**MATERIAL PROVIDED**.
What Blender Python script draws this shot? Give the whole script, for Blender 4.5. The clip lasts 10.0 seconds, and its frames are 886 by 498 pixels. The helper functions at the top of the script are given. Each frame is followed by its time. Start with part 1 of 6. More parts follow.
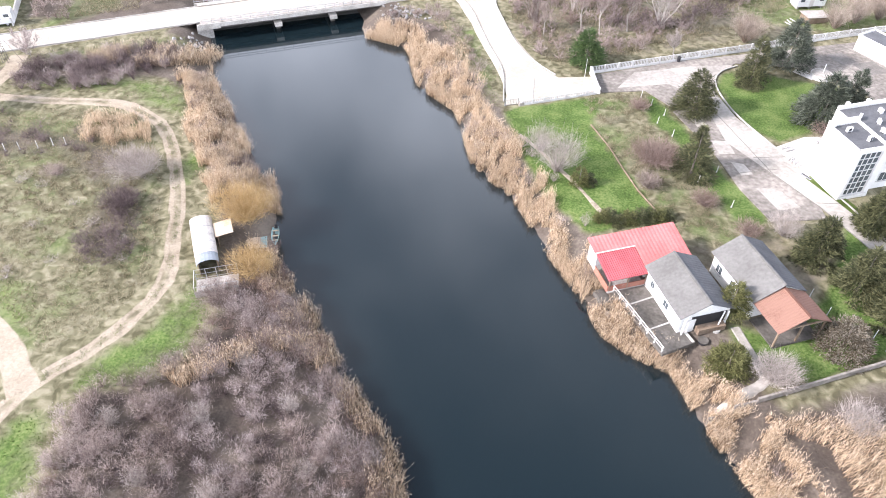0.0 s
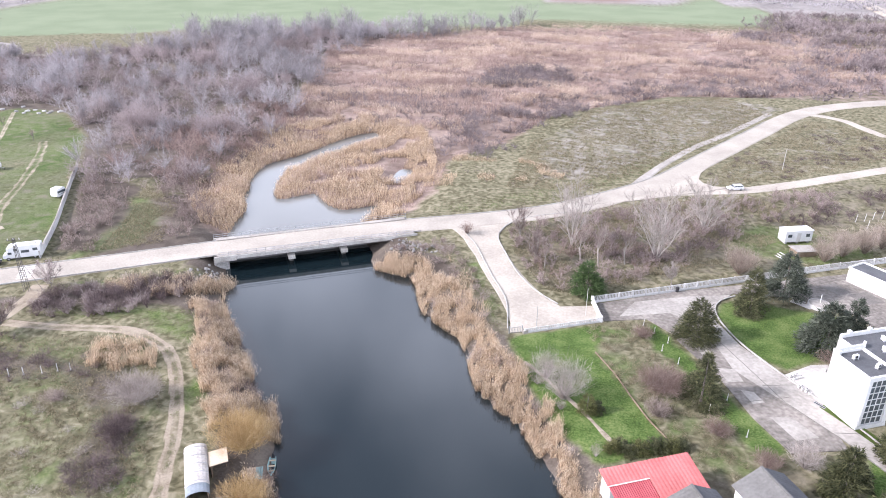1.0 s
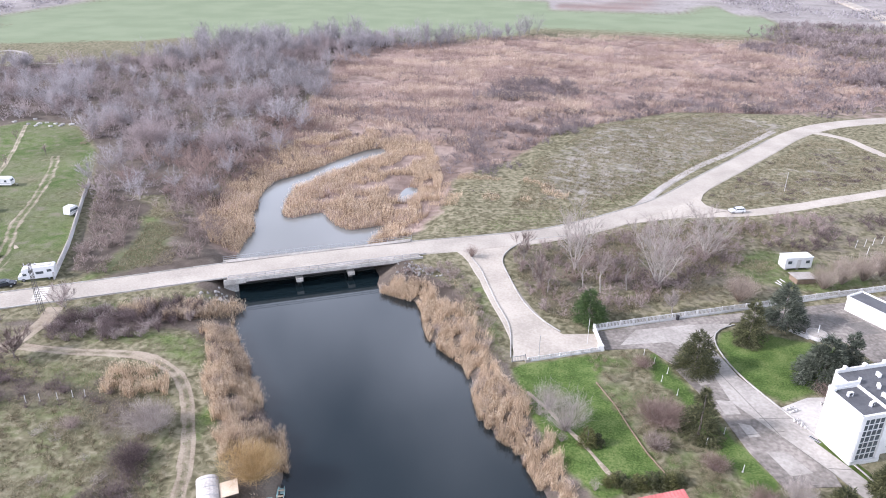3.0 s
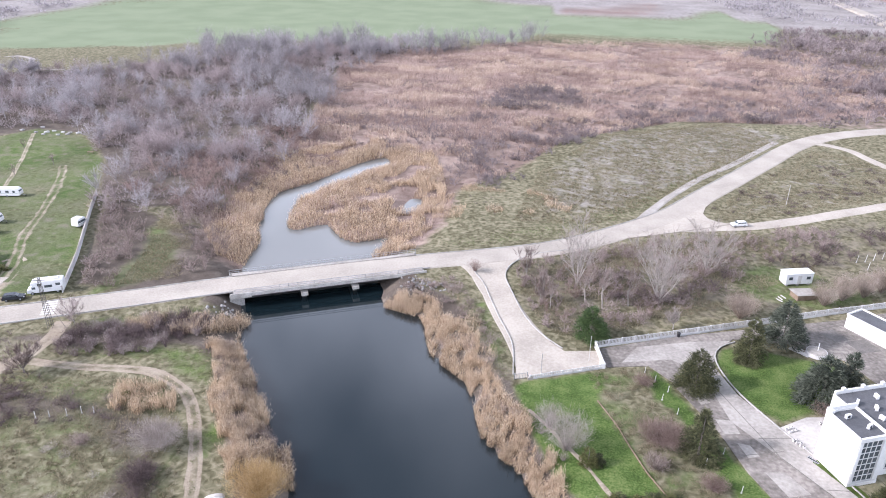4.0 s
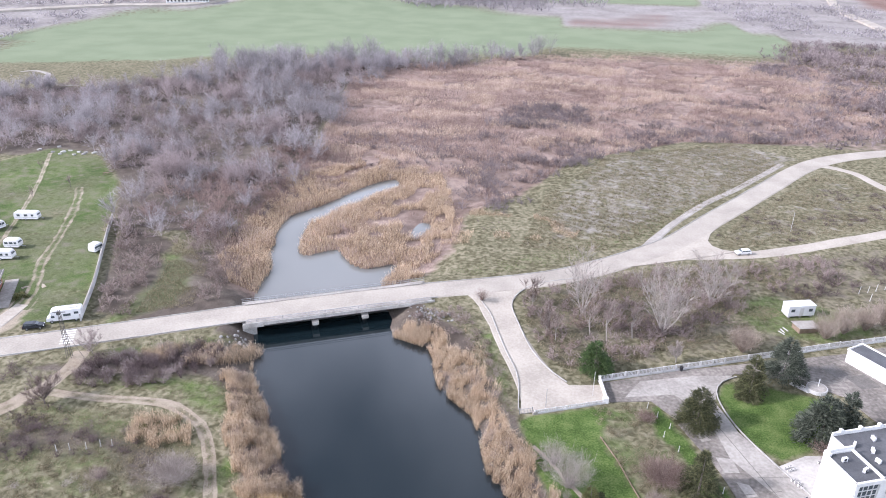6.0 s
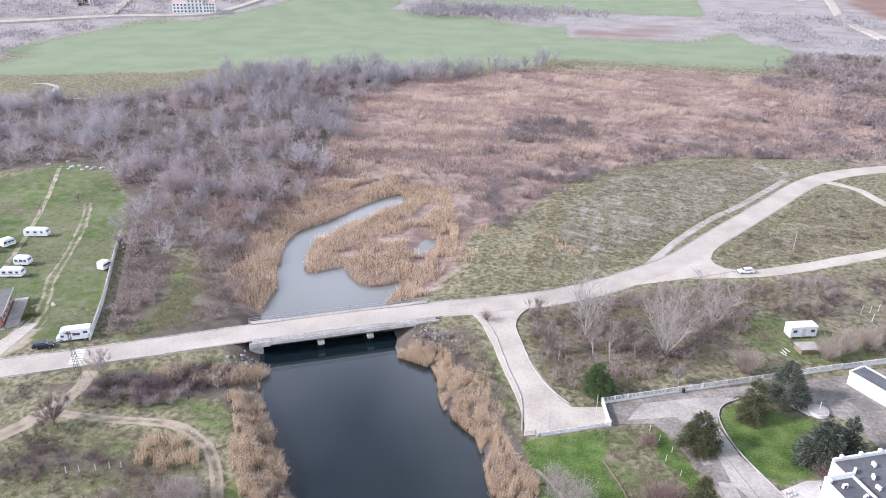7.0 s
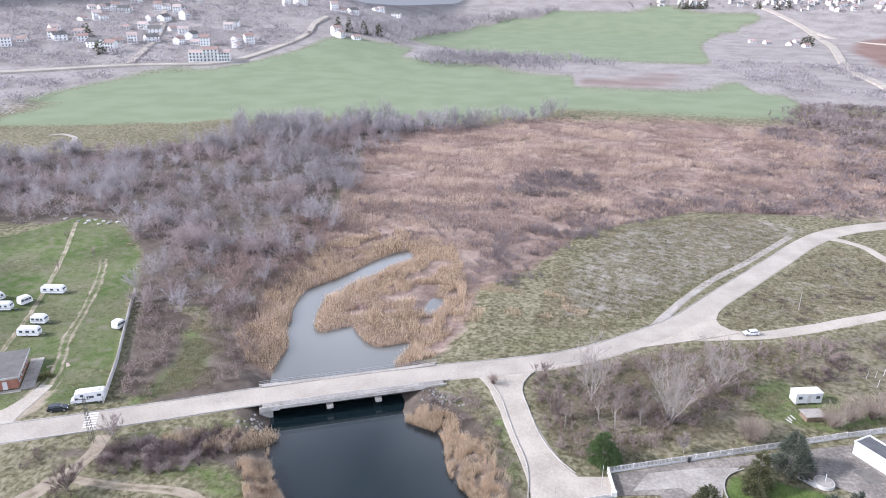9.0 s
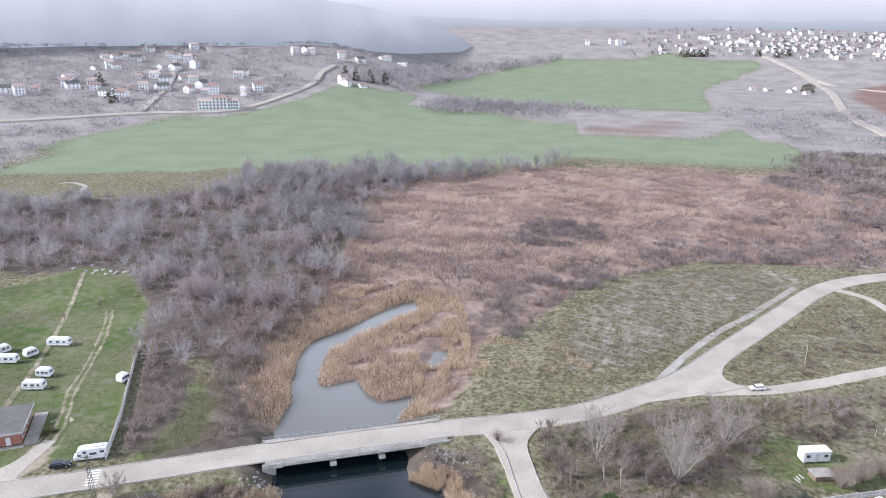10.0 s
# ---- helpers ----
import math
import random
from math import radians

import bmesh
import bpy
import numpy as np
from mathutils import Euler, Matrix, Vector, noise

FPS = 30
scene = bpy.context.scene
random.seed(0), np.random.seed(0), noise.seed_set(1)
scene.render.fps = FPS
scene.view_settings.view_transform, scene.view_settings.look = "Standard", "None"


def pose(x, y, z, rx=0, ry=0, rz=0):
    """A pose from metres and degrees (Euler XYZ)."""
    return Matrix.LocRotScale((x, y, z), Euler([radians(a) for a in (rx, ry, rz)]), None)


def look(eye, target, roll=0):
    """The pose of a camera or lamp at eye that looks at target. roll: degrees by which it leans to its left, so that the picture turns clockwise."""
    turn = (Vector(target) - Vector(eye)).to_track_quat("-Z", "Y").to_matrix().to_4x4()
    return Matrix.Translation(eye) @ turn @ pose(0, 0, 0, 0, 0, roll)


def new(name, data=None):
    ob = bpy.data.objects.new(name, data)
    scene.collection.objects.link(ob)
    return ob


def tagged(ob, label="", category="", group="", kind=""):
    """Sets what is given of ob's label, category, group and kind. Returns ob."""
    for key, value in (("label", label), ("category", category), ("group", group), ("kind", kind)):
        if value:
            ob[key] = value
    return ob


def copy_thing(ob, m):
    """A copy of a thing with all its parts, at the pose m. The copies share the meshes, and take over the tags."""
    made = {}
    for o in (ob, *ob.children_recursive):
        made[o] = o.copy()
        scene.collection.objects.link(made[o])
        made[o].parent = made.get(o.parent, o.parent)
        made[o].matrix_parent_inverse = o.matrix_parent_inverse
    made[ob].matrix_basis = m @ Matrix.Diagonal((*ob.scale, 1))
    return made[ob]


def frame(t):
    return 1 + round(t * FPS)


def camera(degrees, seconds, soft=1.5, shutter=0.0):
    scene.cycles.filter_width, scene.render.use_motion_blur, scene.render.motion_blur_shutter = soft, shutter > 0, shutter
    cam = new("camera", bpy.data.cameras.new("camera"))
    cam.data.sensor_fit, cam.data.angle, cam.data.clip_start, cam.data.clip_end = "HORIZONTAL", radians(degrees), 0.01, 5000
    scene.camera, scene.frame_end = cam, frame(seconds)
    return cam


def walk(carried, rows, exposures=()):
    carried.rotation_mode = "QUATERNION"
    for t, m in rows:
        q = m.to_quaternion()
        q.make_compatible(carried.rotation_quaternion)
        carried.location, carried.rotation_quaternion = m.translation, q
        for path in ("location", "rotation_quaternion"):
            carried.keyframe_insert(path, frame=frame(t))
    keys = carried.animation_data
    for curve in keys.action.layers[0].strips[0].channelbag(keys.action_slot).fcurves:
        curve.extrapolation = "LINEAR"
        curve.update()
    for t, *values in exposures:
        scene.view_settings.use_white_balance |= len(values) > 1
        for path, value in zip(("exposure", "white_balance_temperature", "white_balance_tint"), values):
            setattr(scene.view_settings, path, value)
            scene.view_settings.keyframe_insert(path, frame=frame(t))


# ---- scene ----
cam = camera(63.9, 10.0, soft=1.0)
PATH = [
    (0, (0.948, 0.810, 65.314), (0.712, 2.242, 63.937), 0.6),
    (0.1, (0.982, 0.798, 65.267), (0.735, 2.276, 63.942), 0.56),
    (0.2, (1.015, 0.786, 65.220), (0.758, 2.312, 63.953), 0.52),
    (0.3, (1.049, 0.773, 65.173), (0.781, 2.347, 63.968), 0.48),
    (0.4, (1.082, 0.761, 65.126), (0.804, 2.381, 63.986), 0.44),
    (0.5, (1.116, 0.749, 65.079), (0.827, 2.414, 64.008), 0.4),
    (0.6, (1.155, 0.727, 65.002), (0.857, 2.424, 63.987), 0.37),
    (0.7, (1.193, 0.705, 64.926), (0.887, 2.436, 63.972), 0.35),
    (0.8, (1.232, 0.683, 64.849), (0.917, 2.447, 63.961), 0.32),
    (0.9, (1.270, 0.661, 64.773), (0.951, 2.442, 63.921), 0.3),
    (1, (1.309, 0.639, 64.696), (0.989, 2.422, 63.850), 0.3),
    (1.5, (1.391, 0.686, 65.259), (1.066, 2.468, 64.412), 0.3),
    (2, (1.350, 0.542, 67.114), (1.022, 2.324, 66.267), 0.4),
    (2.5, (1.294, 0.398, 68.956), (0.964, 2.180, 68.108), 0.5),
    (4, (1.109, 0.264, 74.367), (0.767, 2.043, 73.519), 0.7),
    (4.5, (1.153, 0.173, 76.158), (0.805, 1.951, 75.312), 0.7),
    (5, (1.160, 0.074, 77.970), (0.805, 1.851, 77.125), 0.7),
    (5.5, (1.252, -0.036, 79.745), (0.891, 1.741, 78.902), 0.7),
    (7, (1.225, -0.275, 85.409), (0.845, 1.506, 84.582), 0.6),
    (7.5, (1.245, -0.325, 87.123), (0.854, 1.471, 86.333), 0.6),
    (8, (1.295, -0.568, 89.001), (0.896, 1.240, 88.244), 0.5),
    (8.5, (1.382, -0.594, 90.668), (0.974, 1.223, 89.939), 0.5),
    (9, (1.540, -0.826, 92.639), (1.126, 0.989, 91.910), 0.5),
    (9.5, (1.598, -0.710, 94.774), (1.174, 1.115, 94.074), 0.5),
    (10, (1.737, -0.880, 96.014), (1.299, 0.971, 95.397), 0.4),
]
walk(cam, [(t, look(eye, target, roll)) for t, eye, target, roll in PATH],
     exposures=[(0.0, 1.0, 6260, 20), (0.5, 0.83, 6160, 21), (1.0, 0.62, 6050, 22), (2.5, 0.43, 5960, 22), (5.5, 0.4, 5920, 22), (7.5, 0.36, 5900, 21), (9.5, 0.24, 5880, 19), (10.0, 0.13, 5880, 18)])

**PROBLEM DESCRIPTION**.
Except for the pictures, print the data above exactly.

**SOLUTION TO THIS EXERCISE**.
What Blender Python script draws this shot? Give the whole script, for Blender 4.5. The clip lasts 10.0 seconds, and its frames are 886 by 498 pixels. The helper functions at the top of the script are given. Each frame is followed by its time. Start with part 1 of 6. More parts follow.
0.0 s
1.0 s
3.0 s
4.0 s
6.0 s
7.0 s
9.0 s
10.0 s
# ---- helpers ----
import math
import random
from math import radians

import bmesh
import bpy
import numpy as np
from mathutils import Euler, Matrix, Vector, noise

FPS = 30
scene = bpy.context.scene
random.seed(0), np.random.seed(0), noise.seed_set(1)
scene.render.fps = FPS
scene.view_settings.view_transform, scene.view_settings.look = "Standard", "None"


def pose(x, y, z, rx=0, ry=0, rz=0):
    """A pose from metres and degrees (Euler XYZ)."""
    return Matrix.LocRotScale((x, y, z), Euler([radians(a) for a in (rx, ry, rz)]), None)


def look(eye, target, roll=0):
    """The pose of a camera or lamp at eye that looks at target. roll: degrees by which it leans to its left, so that the picture turns clockwise."""
    turn = (Vector(target) - Vector(eye)).to_track_quat("-Z", "Y").to_matrix().to_4x4()
    return Matrix.Translation(eye) @ turn @ pose(0, 0, 0, 0, 0, roll)


def new(name, data=None):
    ob = bpy.data.objects.new(name, data)
    scene.collection.objects.link(ob)
    return ob


def tagged(ob, label="", category="", group="", kind=""):
    """Sets what is given of ob's label, category, group and kind. Returns ob."""
    for key, value in (("label", label), ("category", category), ("group", group), ("kind", kind)):
        if value:
            ob[key] = value
    return ob


def copy_thing(ob, m):
    """A copy of a thing with all its parts, at the pose m. The copies share the meshes, and take over the tags."""
    made = {}
    for o in (ob, *ob.children_recursive):
        made[o] = o.copy()
        scene.collection.objects.link(made[o])
        made[o].parent = made.get(o.parent, o.parent)
        made[o].matrix_parent_inverse = o.matrix_parent_inverse
    made[ob].matrix_basis = m @ Matrix.Diagonal((*ob.scale, 1))
    return made[ob]


def frame(t):
    return 1 + round(t * FPS)


def camera(degrees, seconds, soft=1.5, shutter=0.0):
    scene.cycles.filter_width, scene.render.use_motion_blur, scene.render.motion_blur_shutter = soft, shutter > 0, shutter
    cam = new("camera", bpy.data.cameras.new("camera"))
    cam.data.sensor_fit, cam.data.angle, cam.data.clip_start, cam.data.clip_end = "HORIZONTAL", radians(degrees), 0.01, 5000
    scene.camera, scene.frame_end = cam, frame(seconds)
    return cam


def walk(carried, rows, exposures=()):
    carried.rotation_mode = "QUATERNION"
    for t, m in rows:
        q = m.to_quaternion()
        q.make_compatible(carried.rotation_quaternion)
        carried.location, carried.rotation_quaternion = m.translation, q
        for path in ("location", "rotation_quaternion"):
            carried.keyframe_insert(path, frame=frame(t))
    keys = carried.animation_data
    for curve in keys.action.layers[0].strips[0].channelbag(keys.action_slot).fcurves:
        curve.extrapolation = "LINEAR"
        curve.update()
    for t, *values in exposures:
        scene.view_settings.use_white_balance |= len(values) > 1
        for path, value in zip(("exposure", "white_balance_temperature", "white_balance_tint"), values):
            setattr(scene.view_settings, path, value)
            scene.view_settings.keyframe_insert(path, frame=frame(t))


# ---- scene ----
cam = camera(63.9, 10.0, soft=1.0)
PATH = [
    (0, (0.948, 0.810, 65.314), (0.712, 2.242, 63.937), 0.6),
    (0.1, (0.982, 0.798, 65.267), (0.735, 2.276, 63.942), 0.56),
    (0.2, (1.015, 0.786, 65.220), (0.758, 2.312, 63.953), 0.52),
    (0.3, (1.049, 0.773, 65.173), (0.781, 2.347, 63.968), 0.48),
    (0.4, (1.082, 0.761, 65.126), (0.804, 2.381, 63.986), 0.44),
    (0.5, (1.116, 0.749, 65.079), (0.827, 2.414, 64.008), 0.4),
    (0.6, (1.155, 0.727, 65.002), (0.857, 2.424, 63.987), 0.37),
    (0.7, (1.193, 0.705, 64.926), (0.887, 2.436, 63.972), 0.35),
    (0.8, (1.232, 0.683, 64.849), (0.917, 2.447, 63.961), 0.32),
    (0.9, (1.270, 0.661, 64.773), (0.951, 2.442, 63.921), 0.3),
    (1, (1.309, 0.639, 64.696), (0.989, 2.422, 63.850), 0.3),
    (1.5, (1.391, 0.686, 65.259), (1.066, 2.468, 64.412), 0.3),
    (2, (1.350, 0.542, 67.114), (1.022, 2.324, 66.267), 0.4),
    (2.5, (1.294, 0.398, 68.956), (0.964, 2.180, 68.108), 0.5),
    (4, (1.109, 0.264, 74.367), (0.767, 2.043, 73.519), 0.7),
    (4.5, (1.153, 0.173, 76.158), (0.805, 1.951, 75.312), 0.7),
    (5, (1.160, 0.074, 77.970), (0.805, 1.851, 77.125), 0.7),
    (5.5, (1.252, -0.036, 79.745), (0.891, 1.741, 78.902), 0.7),
    (7, (1.225, -0.275, 85.409), (0.845, 1.506, 84.582), 0.6),
    (7.5, (1.245, -0.325, 87.123), (0.854, 1.471, 86.333), 0.6),
    (8, (1.295, -0.568, 89.001), (0.896, 1.240, 88.244), 0.5),
    (8.5, (1.382, -0.594, 90.668), (0.974, 1.223, 89.939), 0.5),
    (9, (1.540, -0.826, 92.639), (1.126, 0.989, 91.910), 0.5),
    (9.5, (1.598, -0.710, 94.774), (1.174, 1.115, 94.074), 0.5),
    (10, (1.737, -0.880, 96.014), (1.299, 0.971, 95.397), 0.4),
]
walk(cam, [(t, look(eye, target, roll)) for t, eye, target, roll in PATH],
     exposures=[(0.0, 1.0, 6260, 20), (0.5, 0.83, 6160, 21), (1.0, 0.62, 6050, 22), (2.5, 0.43, 5960, 22), (5.5, 0.4, 5920, 22), (7.5, 0.36, 5900, 21), (9.5, 0.24, 5880, 19), (10.0, 0.13, 5880, 18)])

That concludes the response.